PROBLEM DETAILS:
Tally every line featuring "this", then give that tally alone.

Scripts that build animated scenes
— begin —

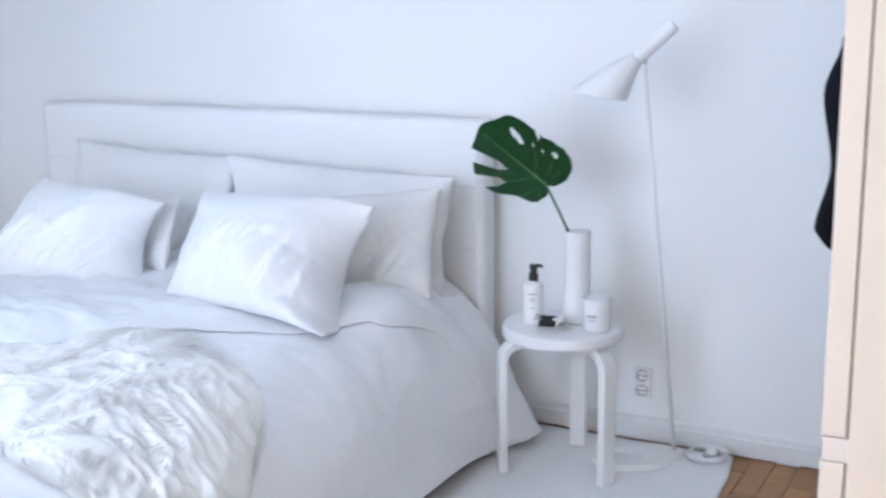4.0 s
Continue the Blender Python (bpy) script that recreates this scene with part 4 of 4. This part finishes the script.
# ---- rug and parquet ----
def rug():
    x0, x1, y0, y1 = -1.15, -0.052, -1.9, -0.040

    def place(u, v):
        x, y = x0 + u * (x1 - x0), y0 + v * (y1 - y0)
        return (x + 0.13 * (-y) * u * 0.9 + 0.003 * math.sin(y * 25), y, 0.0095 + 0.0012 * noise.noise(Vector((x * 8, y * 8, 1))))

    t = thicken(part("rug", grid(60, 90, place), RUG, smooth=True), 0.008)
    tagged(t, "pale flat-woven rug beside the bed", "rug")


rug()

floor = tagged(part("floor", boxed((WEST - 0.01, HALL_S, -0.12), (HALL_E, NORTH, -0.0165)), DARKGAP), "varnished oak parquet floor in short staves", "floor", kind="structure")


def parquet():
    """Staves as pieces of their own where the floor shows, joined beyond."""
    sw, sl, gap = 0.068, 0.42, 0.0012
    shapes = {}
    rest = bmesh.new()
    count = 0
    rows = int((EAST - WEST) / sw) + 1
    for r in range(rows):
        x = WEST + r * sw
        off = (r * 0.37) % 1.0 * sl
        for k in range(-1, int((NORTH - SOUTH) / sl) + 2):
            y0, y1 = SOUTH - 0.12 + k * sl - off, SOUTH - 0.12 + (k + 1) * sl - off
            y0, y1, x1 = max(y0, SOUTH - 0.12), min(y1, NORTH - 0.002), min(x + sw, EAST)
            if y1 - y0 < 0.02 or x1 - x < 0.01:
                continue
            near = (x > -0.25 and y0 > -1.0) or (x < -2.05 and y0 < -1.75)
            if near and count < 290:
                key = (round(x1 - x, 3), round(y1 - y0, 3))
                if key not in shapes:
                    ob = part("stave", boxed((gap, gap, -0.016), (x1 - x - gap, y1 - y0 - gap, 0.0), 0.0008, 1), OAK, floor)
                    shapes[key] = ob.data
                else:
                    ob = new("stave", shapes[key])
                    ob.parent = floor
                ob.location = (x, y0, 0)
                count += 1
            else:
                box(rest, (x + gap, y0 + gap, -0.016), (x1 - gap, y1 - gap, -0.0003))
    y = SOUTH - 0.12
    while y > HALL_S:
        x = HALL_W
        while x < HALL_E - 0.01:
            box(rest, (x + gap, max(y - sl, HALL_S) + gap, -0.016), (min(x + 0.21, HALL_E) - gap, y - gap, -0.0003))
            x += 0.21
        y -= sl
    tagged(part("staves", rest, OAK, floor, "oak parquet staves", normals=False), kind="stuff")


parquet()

— end —
— begin —

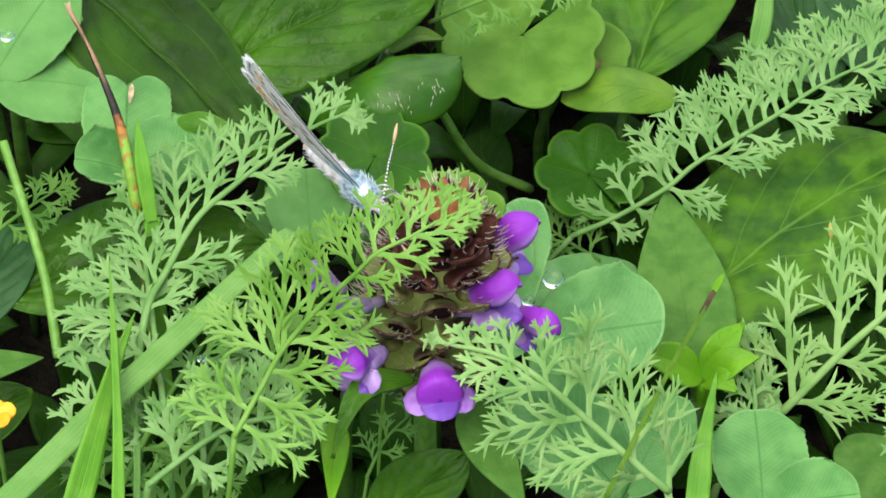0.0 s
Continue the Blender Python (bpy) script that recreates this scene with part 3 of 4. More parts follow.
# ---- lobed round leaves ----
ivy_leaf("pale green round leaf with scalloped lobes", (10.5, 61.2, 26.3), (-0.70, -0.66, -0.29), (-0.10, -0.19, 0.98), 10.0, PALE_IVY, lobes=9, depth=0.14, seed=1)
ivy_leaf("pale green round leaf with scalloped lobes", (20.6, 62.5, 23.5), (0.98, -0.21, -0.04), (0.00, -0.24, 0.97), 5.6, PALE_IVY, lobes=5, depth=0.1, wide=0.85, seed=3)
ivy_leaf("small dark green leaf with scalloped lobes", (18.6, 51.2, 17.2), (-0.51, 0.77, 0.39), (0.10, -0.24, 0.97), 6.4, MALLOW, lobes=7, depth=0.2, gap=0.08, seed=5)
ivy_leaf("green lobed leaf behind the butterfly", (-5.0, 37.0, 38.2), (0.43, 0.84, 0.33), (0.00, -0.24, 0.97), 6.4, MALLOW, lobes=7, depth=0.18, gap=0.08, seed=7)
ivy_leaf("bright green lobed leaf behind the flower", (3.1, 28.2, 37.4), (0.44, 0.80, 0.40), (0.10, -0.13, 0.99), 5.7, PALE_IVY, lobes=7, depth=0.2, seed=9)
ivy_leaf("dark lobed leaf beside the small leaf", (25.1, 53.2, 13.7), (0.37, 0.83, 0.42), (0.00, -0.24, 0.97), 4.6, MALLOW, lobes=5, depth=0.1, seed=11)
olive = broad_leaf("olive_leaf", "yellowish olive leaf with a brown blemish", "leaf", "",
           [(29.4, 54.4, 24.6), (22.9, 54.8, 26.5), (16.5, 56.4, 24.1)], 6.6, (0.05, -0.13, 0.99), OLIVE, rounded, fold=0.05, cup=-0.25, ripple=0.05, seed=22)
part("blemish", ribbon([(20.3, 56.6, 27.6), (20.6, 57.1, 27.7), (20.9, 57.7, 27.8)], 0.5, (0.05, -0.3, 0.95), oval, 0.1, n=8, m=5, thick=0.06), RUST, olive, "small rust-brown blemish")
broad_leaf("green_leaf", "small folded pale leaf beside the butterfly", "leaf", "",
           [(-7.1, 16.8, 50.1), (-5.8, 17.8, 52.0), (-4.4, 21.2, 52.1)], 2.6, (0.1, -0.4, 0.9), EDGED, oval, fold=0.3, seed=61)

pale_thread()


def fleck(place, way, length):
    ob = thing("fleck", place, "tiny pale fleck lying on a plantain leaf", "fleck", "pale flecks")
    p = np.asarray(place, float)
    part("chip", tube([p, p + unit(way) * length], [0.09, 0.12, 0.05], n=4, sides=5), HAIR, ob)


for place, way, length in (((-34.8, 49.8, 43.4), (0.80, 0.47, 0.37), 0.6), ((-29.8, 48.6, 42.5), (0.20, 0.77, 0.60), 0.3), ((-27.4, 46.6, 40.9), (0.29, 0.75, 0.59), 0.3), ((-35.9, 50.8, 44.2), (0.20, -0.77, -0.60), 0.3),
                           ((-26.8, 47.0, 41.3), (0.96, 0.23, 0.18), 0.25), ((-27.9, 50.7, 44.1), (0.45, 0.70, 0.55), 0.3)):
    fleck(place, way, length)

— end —

WRITTEN RESPONSE:
2